Tesla is also a carmaker that fans see as both disruptive and embattled, which is also wrong. A company selling 100,000 vehicles annually, at an average price of $100,000, isn’t disrupting anything. Rather, it’s adding to the mix of luxury vehicles in the market.
Nor is Tesla under assault by competitors. In fact, the rest of the auto industry — contrary to what Musk often says about traditional companies wanting to kill Tesla off — is happy to watch Tesla take all the risks involved with electric vehicles and admires the emergence of a brave, new brand.
Tesla enthusiasts such as Munster, however, find themselves in a weird position. Profitability has long been a measure of success in the auto industry, which is hugely capital-intensive. But Tesla has never really made any money. Growth in the car business is determined by sales, but with the exception of China, sales growth is constrained in most markets. But Munster thinks Tesla could be selling 11 million cars a year in just the US, a 65% share in a market where the biggest company, GM, now has less than 20%.
Consequently, Tesla boosters have concocted a story that entails a radical remaking of mobility and how we relate to automobiles. This goes miles beyond Tesla commercializing a propulsion technology that’s been around for over a century. I’d even wager that to call it a “story” is quaintly misdirected. At the extremes, it’s a fantasy.
A lucrative fantasy, as it turns out. Even with Tesla’s stock swoon of the past month, down close to 30%, if you’d bought after the 2010 IPO, you’d still be sitting on a nearly 900% return. For eight years, Tesla has been a great way to trade to the future.
It is worth it to know when a fantasy or a story is colliding with reality and becoming something else. From Tesla’s point of view, the cars aren’t even the full tale: ever since late 2016, when Tesla acquired SolarCity, the firm has been a holding company with an integrated vision about sustainable energy. Electric cars are just one piece of that strategy.
But for the moment, Tesla is still overwhelmingly a car company because that’s where the money is being brought and being spent. And that aspect of the narrative is the one that’s coming under tremendous pressure.
Why? Simple: investors have nothing else to go on. It’s easy to tell how Toyota and GM are faring. Just look at how much money they’re making, what their return in invested capital is, how many assets they have, and how much cash they’ve stocked away to weather a sales downturn.

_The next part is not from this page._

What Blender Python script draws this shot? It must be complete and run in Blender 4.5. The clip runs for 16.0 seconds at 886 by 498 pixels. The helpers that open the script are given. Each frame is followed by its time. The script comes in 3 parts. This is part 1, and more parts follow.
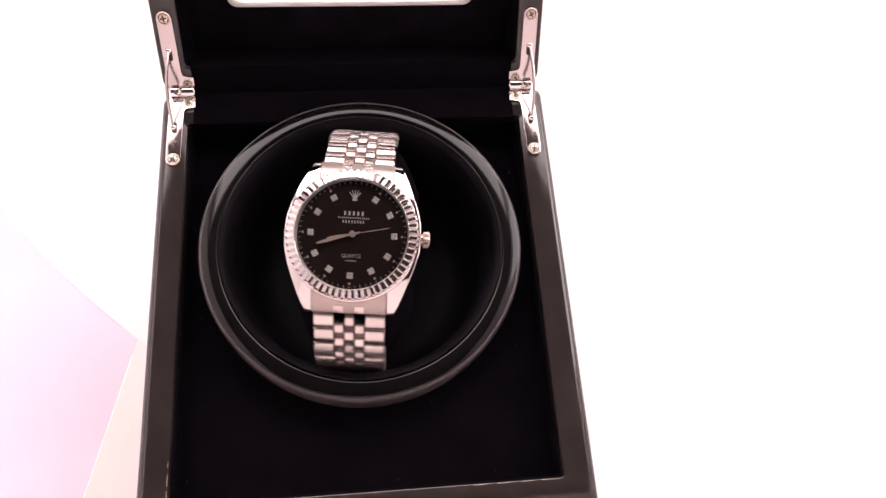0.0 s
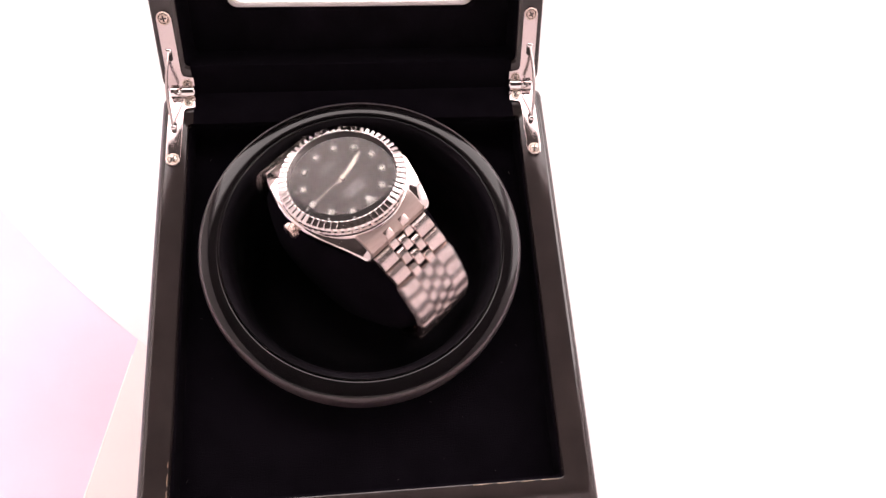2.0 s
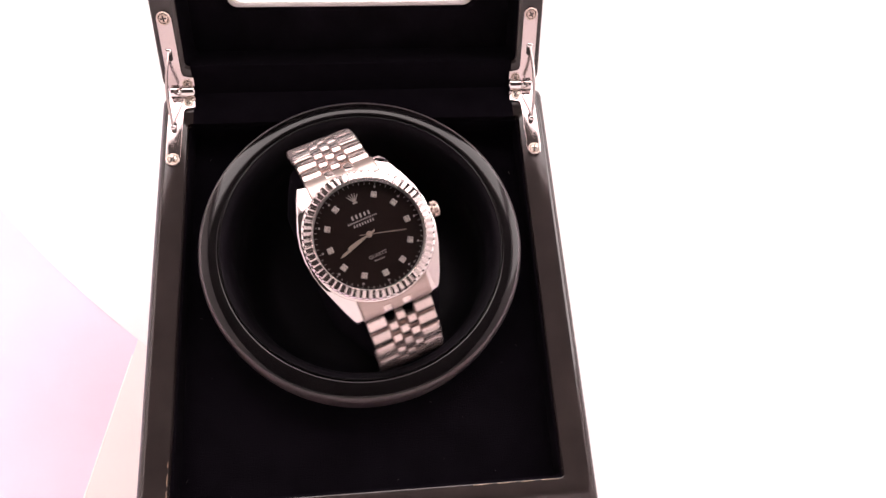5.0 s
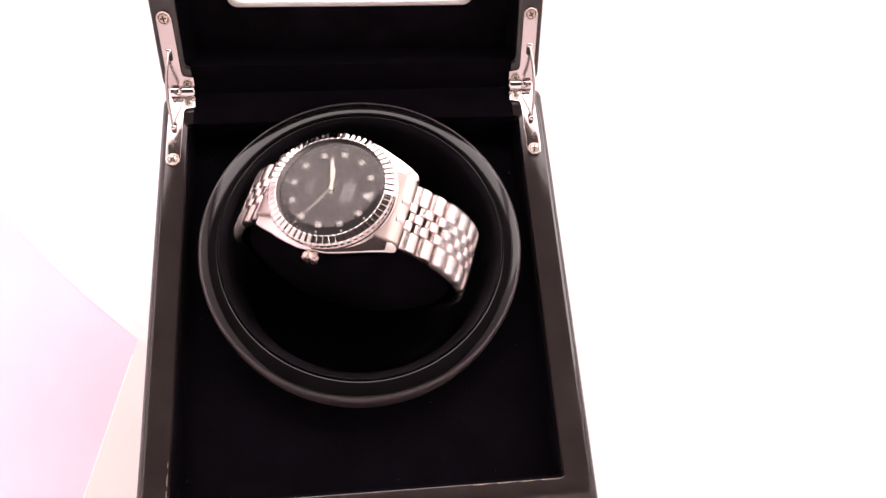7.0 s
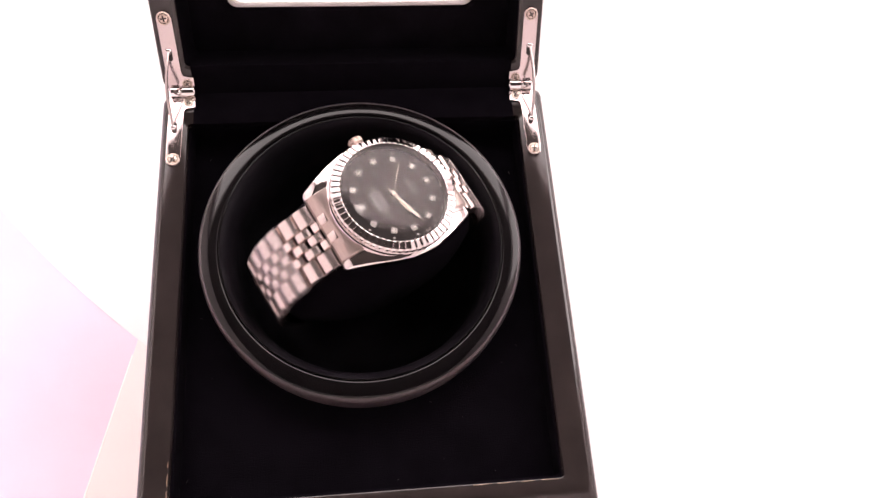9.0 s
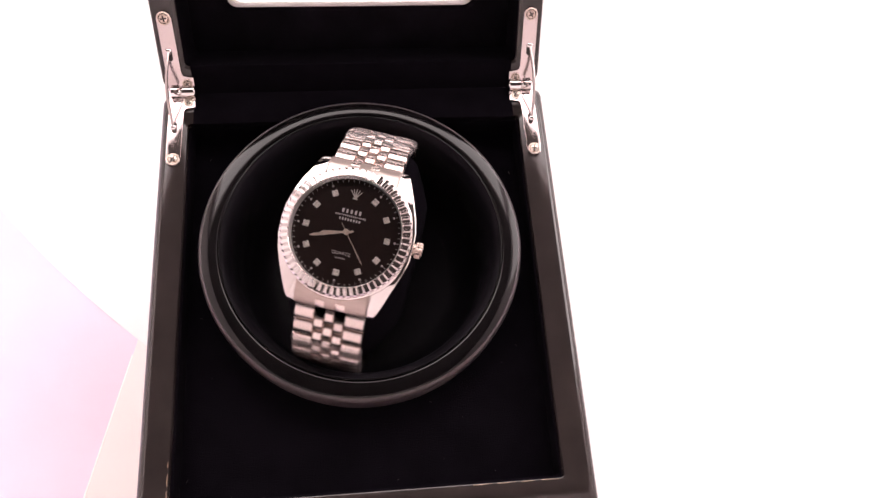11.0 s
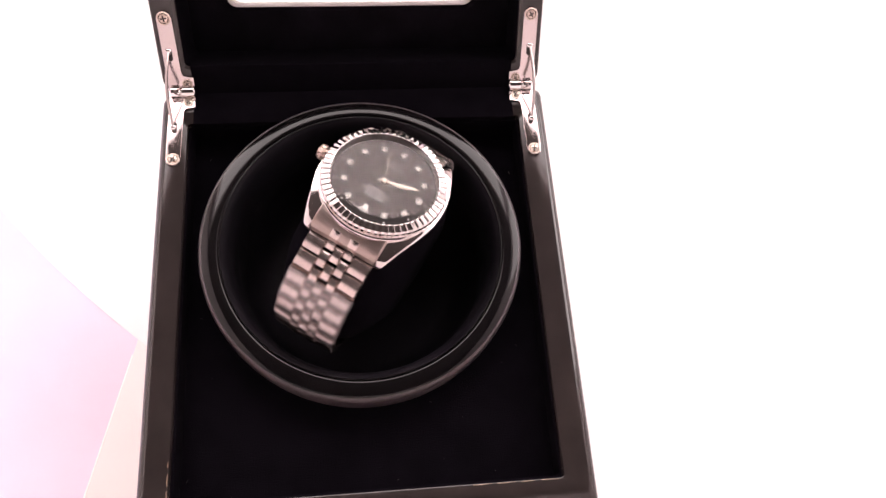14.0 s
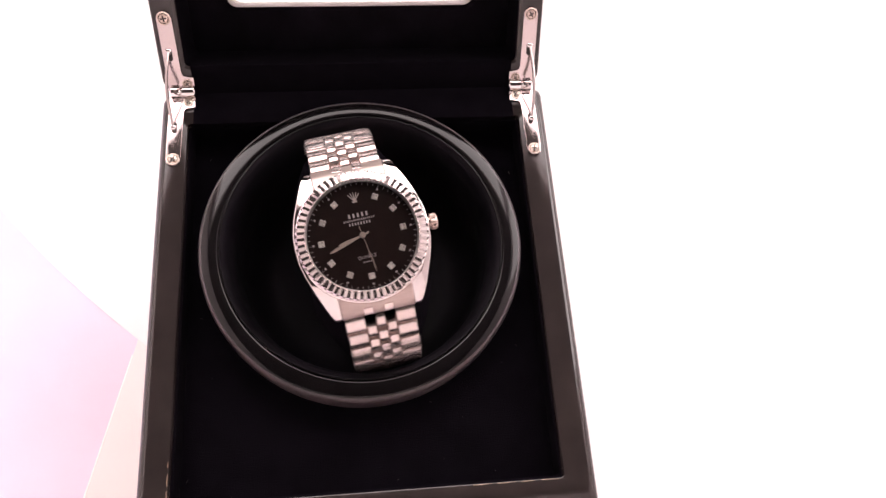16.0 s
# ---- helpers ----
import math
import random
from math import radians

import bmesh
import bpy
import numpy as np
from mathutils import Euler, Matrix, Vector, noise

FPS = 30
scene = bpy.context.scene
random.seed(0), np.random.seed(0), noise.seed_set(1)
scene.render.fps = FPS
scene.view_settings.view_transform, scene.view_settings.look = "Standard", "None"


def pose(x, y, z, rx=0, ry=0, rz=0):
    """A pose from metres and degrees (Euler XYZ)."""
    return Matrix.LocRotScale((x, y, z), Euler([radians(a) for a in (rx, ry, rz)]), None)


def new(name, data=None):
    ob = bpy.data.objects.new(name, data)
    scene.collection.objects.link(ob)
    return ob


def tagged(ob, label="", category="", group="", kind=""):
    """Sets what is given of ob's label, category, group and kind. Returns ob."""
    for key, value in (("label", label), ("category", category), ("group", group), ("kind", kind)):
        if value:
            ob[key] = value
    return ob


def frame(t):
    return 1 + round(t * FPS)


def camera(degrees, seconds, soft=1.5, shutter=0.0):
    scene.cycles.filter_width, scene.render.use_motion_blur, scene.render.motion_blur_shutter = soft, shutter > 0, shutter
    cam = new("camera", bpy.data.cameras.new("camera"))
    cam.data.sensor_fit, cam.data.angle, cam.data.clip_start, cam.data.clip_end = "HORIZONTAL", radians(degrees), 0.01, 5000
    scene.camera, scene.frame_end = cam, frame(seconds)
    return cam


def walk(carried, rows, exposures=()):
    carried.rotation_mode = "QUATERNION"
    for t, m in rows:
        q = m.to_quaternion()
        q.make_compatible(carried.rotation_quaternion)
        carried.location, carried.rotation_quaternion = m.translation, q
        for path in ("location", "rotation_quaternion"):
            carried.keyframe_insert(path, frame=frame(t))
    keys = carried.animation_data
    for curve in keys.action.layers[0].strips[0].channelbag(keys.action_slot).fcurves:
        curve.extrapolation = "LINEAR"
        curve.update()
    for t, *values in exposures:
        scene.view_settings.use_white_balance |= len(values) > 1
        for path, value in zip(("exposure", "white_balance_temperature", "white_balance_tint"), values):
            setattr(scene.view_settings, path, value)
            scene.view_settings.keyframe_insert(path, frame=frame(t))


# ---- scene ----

MM = 0.001
RIM = 0.100                     # height of the box's rim above the table

cam = camera(63.04, 16.0, soft=1.4, shutter=0.5)
EYE = pose(0.00318, -0.07078, RIM + 0.21078, 20.733, -4.372, -4.321)
walk(cam, [(0.0, EYE), (16.0, EYE)], exposures=[(0.0, 0.0), (16.0, 0.0)])

# ---- light ----
world = bpy.data.worlds.new("sky")
scene.world = world
world.use_nodes = True
wn = world.node_tree.nodes
sky = wn.new("ShaderNodeTexSky")
sky.sky_type, sky.sun_disc = "NISHITA", False
sky.sun_elevation, sky.sun_rotation = radians(40), radians(40)
world.node_tree.links.new(sky.outputs[0], wn["Background"].inputs[0])
wn["Background"].inputs[1].default_value = 0.1


WINDOW_GLOW = 5.75               # the bright overcast sky outside the window


# ---- materials ----
def material(name, colour, rough=0.5, metal=0.0, spec=0.5, coat=0.0, sheen=0.0,
             vary=0.0, scale=200.0, bump=0.0, bump_scale=800.0, rough_vary=0.0, per_piece=0.0, stretch=(1, 1, 1)):
    m = bpy.data.materials.new(name)
    m.use_nodes = True
    nt = m.node_tree
    b = nt.nodes["Principled BSDF"]
    b.inputs["Base Color"].default_value = (*colour, 1)
    b.inputs["Roughness"].default_value = rough
    b.inputs["Metallic"].default_value = metal
    b.inputs["Specular IOR Level"].default_value = spec
    b.inputs["Coat Weight"].default_value = coat
    b.inputs["Coat Roughness"].default_value = 0.03
    b.inputs["Sheen Weight"].default_value = sheen
    b.inputs["Sheen Roughness"].default_value = 0.4
    tc = nt.nodes.new("ShaderNodeTexCoord")
    mp = nt.nodes.new("ShaderNodeMapping")
    mp.inputs["Scale"].default_value = stretch
    nt.links.new(tc.outputs["Object"], mp.inputs[0])

    def grain(sc, detail=4.0):
        n = nt.nodes.new("ShaderNodeTexNoise")
        n.inputs["Scale"].default_value, n.inputs["Detail"].default_value = sc, detail
        nt.links.new(mp.outputs[0], n.inputs["Vector"])
        return n

    def spread(source, low, high):
        r = nt.nodes.new("ShaderNodeMapRange")
        r.inputs["From Min"].default_value, r.inputs["From Max"].default_value = 0.3, 0.7
        r.inputs["To Min"].default_value, r.inputs["To Max"].default_value = low, high
        nt.links.new(source, r.inputs["Value"])
        return r.outputs[0]

    if vary or per_piece:
        hsv = nt.nodes.new("ShaderNodeHueSaturation")
        hsv.inputs["Color"].default_value = (*colour, 1)
        if vary:
            value = spread(grain(scale).outputs[0], 1 - vary, 1 + vary)
        else:
            info = nt.nodes.new("ShaderNodeObjectInfo")
            value = spread(info.outputs["Random"], 1 - per_piece, 1 + per_piece)
        nt.links.new(value, hsv.inputs["Value"])
        nt.links.new(hsv.outputs[0], b.inputs["Base Color"])
    if rough_vary:
        nt.links.new(spread(grain(scale * 2.3).outputs[0], max(0.01, rough - rough_vary), rough + rough_vary), b.inputs["Roughness"])
    if bump:
        bp = nt.nodes.new("ShaderNodeBump")
        bp.inputs["Strength"].default_value, bp.inputs["Distance"].default_value = bump, 0.0004
        nt.links.new(grain(bump_scale, 6.0).outputs[0], bp.inputs["Height"])
        nt.links.new(bp.outputs[0], b.inputs["Normal"])
    return m


LACQUER = material("black_lacquer", (0.026, 0.0205, 0.0195), 0.07, spec=0.6, vary=0.22, scale=60, rough_vary=0.04, bump=0.012, bump_scale=90)
LIP = material("glossy_black_plastic", (0.004, 0.0034, 0.0038), 0.10, spec=0.36, vary=0.2, scale=80, rough_vary=0.03, bump=0.01, bump_scale=120)
VELVET = material("black_velvet", (0.0040, 0.0033, 0.0047), 0.95, spec=0.0, sheen=0.003, vary=0.2, scale=150, bump=0.5, bump_scale=2500)
PLUSH = material("dark_plum_plush", (0.0052, 0.0042, 0.0060), 0.95, spec=0.03, sheen=0.008, vary=0.45, scale=90, bump=0.5, bump_scale=2000)
STEEL = material("polished_steel", (0.76, 0.715, 0.70), 0.06, 1.0, rough_vary=0.04, scale=300, bump=0.02, bump_scale=300)
BRUSHED = material("brushed_steel", (0.74, 0.65, 0.62), 0.23, 1.0, rough_vary=0.015, scale=250, per_piece=0.06, stretch=(1, 8, 1))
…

Tesla won’t even tell investors how many vehicles it’s selling every month — we have to wait until the close of a quarter to get those numbers — and the earnings reports every three months are simply opportunities to assess how much money the company is losing, and to get updates on ambitious production targets that aren’t being met.
The cars are cool, Musk is an exciting personality, and Tesla has ridden a story that’s very much of Silicon Valley and its values, rather than the more plodding, execution-based narrative that Detroit has cranked out for decades. But ultimately, the Tesla investment narrative is starved for meaningful plot points. That why Munster can have a minor crisis of confidence over something as trivial as a power-steering recall — a defect that a big carmaker would deal with in a month and move on.

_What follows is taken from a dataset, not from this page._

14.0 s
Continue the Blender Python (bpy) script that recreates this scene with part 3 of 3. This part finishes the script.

Actually, this is the only really unique thing about Tesla. If the company beats expectations by a few thousand sales, the markets go bonkers. Accidents can send the stock into a tailspin. The fundamentals are objectively not very good. Lately, all anybody wants to talk about is the company’s financial situation, which, technically speaking, isn’t that far from bankruptcy (despite that, bankruptcy is unlikely, for now).
Meanwhile, there are plenty of wonderful stories coming out of Tesla that have nothing to do with computers on wheels or how seductively unique the company is. The Model 3 has been a struggle, but the Model S and Model X luxury business is actually pretty solid. Tesla is nowhere near what Waymo is doing with self-driving tech, but its Autopilot technology is, with Cadillac’s Super Cruise system, the best cruise control money can buy.
It causes me pain to see the good Tesla story subsumed by the need to push this nonsensical, world-changing fantasy to ever-more-skeptical investors. Tesla has been a great tale for a decade and a half. It can stay that way without taking over the world.